┌──
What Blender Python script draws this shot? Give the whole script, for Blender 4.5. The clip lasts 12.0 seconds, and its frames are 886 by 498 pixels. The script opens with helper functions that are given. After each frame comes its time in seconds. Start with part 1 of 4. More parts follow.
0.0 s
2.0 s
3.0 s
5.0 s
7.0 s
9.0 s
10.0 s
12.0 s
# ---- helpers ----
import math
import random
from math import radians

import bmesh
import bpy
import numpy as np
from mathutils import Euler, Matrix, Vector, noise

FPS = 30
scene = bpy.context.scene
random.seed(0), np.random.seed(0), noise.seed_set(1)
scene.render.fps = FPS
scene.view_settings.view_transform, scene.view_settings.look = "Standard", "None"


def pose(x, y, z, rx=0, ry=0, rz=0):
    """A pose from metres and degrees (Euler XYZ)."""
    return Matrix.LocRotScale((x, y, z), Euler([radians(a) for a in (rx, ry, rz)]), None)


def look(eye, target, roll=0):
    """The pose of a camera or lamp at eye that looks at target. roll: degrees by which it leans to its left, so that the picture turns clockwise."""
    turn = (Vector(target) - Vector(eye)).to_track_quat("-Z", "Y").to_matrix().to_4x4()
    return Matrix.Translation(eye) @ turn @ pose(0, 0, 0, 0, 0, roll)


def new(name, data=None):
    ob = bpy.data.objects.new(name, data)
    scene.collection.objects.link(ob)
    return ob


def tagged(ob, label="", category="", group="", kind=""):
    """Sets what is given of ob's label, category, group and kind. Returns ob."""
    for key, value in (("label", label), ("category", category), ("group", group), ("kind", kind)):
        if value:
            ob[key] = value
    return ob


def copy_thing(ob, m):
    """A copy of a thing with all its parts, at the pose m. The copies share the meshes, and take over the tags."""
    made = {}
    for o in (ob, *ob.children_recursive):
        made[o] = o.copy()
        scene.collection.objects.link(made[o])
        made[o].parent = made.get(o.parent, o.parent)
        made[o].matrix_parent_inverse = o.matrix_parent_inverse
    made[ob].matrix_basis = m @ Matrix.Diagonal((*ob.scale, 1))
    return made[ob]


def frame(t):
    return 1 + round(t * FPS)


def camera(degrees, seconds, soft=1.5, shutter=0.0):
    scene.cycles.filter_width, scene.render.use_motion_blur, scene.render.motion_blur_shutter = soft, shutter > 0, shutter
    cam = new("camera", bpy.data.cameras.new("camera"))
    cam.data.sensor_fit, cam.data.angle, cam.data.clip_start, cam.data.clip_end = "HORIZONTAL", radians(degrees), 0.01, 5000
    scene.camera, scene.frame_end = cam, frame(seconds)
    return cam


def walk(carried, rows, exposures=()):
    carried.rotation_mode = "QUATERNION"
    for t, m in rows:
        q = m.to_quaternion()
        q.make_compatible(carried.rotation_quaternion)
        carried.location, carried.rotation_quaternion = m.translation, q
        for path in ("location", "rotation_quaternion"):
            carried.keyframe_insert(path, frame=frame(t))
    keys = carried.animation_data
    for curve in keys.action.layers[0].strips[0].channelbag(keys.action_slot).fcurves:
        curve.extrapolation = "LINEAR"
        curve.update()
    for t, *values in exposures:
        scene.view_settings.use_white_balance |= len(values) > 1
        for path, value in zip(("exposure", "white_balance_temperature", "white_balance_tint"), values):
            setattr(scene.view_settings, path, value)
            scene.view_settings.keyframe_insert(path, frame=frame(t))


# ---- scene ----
└──
[AIM]: Copy exactly, and only, the lines from the one containing "of a camera" through the one containing "turn = (Vector(target)".

[RESPONSE FOR THIS EXERCISE]:
    """The pose of a camera or lamp at eye that looks at target. roll: degrees by which it leans to its left, so that the picture turns clockwise."""
    turn = (Vector(target) - Vector(eye)).to_track_quat("-Z", "Y").to_matrix().to_4x4()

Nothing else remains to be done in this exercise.